• The exercise: Retype everything from the line that contains "curve.update()" down to the line that contains "import collections", inclusive, without altering or adding anything.

• Stored rows:
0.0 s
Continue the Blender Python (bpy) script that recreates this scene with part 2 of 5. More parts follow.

--

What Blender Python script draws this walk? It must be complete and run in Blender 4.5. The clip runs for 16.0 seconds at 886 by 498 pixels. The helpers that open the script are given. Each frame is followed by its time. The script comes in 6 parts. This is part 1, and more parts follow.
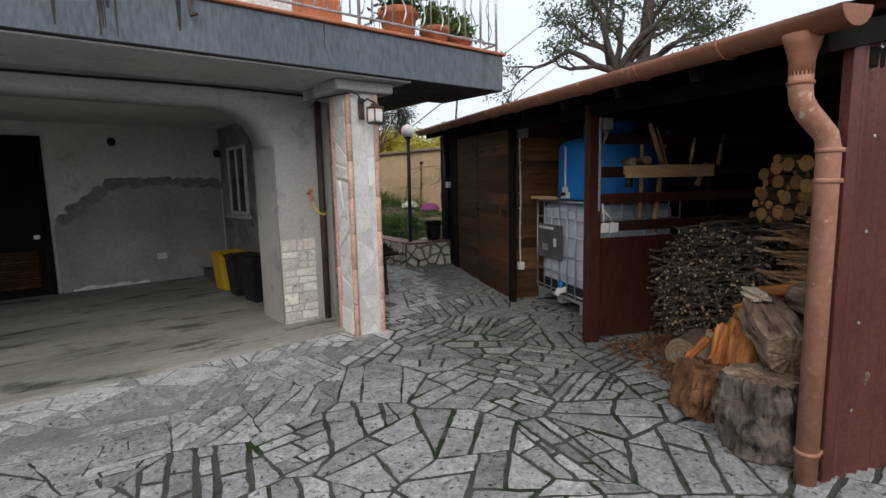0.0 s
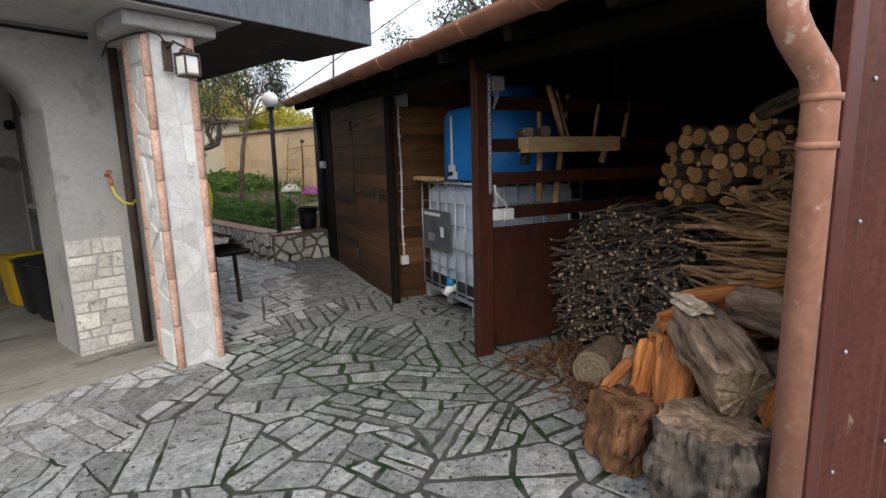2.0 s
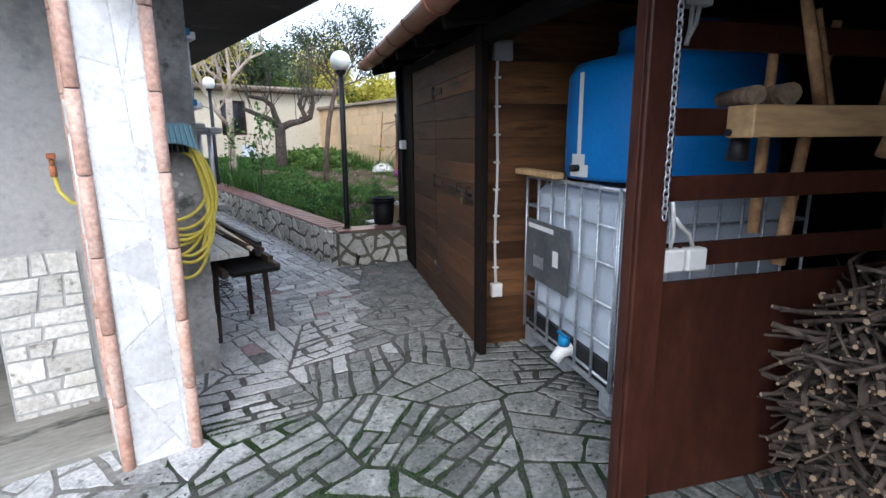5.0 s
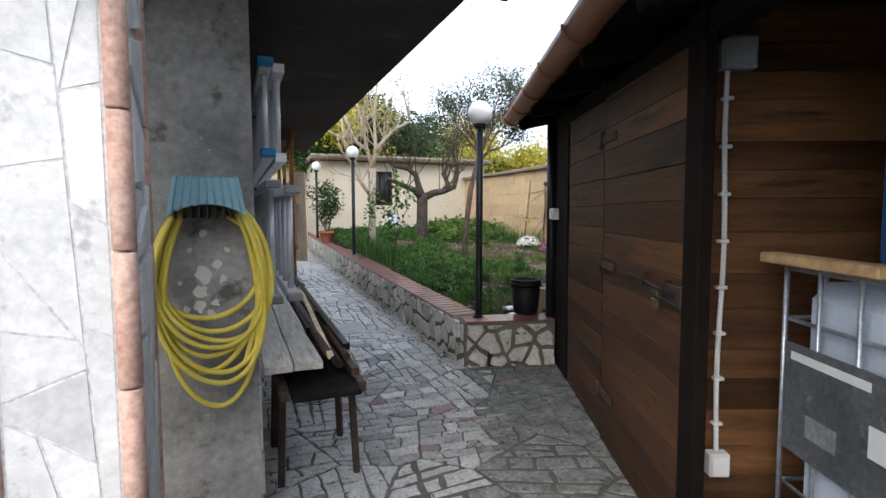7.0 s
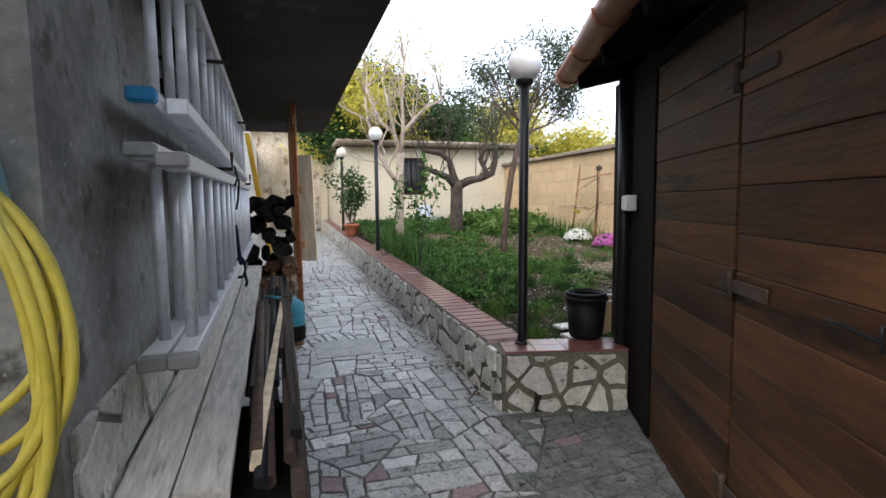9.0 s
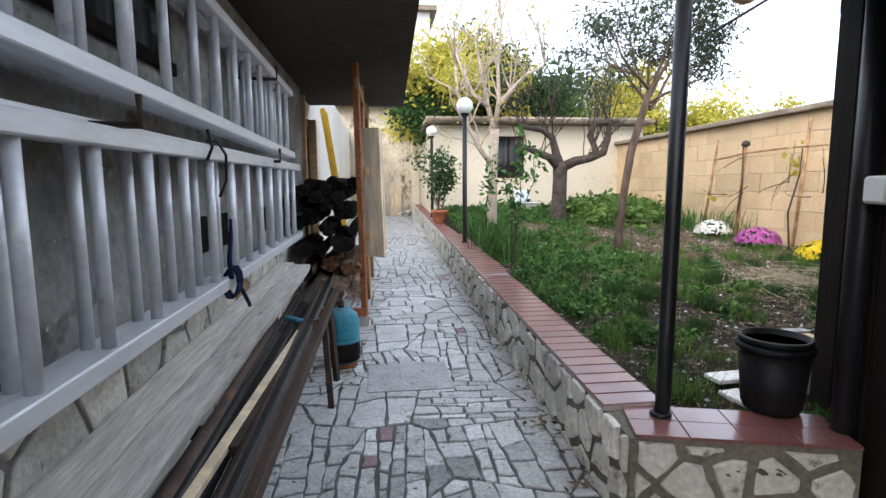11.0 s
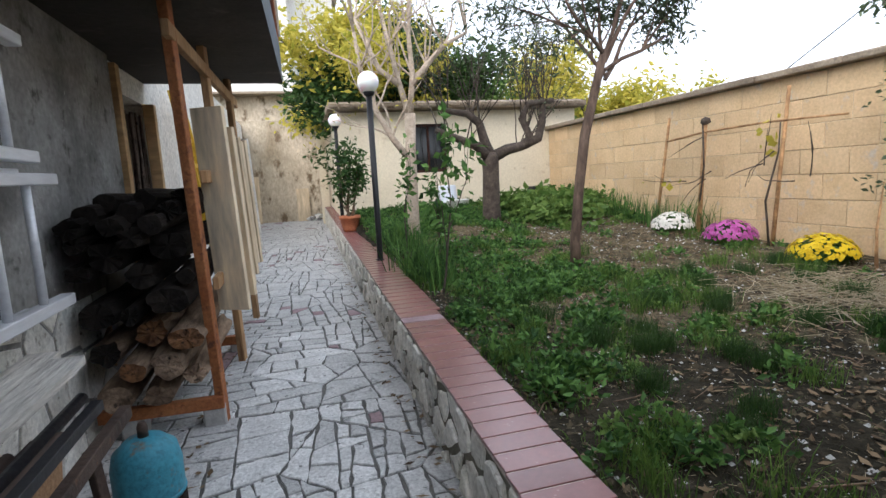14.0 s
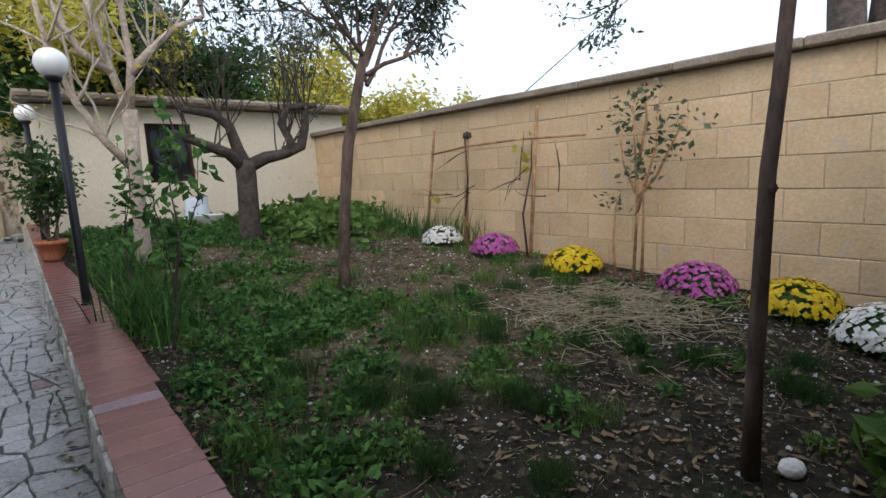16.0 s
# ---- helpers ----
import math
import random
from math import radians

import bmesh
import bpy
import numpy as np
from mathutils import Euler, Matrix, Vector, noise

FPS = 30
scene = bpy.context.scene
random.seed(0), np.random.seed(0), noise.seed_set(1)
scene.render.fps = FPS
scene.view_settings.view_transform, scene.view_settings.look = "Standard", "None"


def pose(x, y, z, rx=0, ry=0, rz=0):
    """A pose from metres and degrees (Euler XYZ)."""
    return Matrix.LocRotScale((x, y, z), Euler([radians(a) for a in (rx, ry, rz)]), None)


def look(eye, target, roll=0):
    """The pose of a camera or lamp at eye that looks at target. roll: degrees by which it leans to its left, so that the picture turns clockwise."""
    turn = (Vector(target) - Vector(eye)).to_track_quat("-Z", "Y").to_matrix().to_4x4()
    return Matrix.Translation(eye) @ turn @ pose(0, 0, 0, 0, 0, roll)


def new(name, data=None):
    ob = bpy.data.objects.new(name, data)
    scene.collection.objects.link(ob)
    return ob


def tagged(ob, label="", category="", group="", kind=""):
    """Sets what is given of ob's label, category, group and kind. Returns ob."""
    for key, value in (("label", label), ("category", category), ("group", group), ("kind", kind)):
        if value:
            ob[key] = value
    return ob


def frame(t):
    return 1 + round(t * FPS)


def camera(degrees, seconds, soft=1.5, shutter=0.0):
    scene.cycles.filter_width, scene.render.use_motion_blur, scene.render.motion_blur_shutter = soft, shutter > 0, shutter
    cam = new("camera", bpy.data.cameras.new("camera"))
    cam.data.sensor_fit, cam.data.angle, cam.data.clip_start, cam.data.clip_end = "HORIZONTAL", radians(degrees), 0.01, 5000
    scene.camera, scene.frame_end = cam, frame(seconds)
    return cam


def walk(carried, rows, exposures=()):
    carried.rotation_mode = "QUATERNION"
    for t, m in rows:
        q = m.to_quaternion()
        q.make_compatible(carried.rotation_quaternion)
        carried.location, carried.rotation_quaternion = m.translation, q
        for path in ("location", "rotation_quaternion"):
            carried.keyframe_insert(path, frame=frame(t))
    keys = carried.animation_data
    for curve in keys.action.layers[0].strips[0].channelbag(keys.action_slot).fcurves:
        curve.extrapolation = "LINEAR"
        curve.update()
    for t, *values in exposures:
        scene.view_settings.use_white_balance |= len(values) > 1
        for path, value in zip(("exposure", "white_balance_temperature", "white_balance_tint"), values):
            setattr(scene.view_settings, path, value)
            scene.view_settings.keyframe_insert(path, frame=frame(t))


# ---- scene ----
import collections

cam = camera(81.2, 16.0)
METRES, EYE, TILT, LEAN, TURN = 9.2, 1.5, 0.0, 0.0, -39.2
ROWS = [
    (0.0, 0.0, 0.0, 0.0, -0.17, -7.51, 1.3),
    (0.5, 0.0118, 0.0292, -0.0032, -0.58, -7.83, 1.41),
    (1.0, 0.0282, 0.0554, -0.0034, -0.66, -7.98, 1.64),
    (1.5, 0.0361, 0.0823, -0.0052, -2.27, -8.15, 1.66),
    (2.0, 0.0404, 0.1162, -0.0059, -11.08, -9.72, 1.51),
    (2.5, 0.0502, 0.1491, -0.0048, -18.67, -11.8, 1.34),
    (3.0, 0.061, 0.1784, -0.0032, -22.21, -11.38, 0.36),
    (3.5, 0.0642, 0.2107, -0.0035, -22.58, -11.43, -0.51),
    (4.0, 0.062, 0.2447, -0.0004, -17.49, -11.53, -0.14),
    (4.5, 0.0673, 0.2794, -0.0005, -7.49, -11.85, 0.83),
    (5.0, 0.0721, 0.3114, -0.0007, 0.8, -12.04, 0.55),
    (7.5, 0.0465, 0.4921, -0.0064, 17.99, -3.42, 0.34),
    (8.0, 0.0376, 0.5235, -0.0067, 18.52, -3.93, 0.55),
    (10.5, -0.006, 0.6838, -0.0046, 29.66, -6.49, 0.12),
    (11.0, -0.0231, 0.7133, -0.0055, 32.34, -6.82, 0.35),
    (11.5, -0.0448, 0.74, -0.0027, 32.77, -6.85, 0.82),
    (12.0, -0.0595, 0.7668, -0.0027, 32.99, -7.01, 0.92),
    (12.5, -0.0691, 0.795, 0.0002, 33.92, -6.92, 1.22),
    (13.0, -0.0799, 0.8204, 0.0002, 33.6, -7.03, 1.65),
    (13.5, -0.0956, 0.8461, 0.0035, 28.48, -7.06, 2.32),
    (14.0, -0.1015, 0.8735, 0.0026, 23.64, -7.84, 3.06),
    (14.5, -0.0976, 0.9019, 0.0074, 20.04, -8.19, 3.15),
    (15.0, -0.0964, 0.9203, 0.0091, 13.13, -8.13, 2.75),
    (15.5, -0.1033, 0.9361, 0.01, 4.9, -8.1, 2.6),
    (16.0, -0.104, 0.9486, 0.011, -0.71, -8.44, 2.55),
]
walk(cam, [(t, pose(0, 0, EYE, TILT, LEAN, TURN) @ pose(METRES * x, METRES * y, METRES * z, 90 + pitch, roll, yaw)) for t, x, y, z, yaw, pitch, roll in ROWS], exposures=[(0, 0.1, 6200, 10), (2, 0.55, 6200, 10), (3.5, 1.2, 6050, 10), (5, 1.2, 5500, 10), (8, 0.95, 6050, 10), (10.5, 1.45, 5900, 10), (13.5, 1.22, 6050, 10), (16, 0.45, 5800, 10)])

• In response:
        curve.update()
    for t, *values in exposures:
        scene.view_settings.use_white_balance |= len(values) > 1
        for path, value in zip(("exposure", "white_balance_temperature", "white_balance_tint"), values):
            setattr(scene.view_settings, path, value)
            scene.view_settings.keyframe_insert(path, frame=frame(t))


# ---- scene ----
import collections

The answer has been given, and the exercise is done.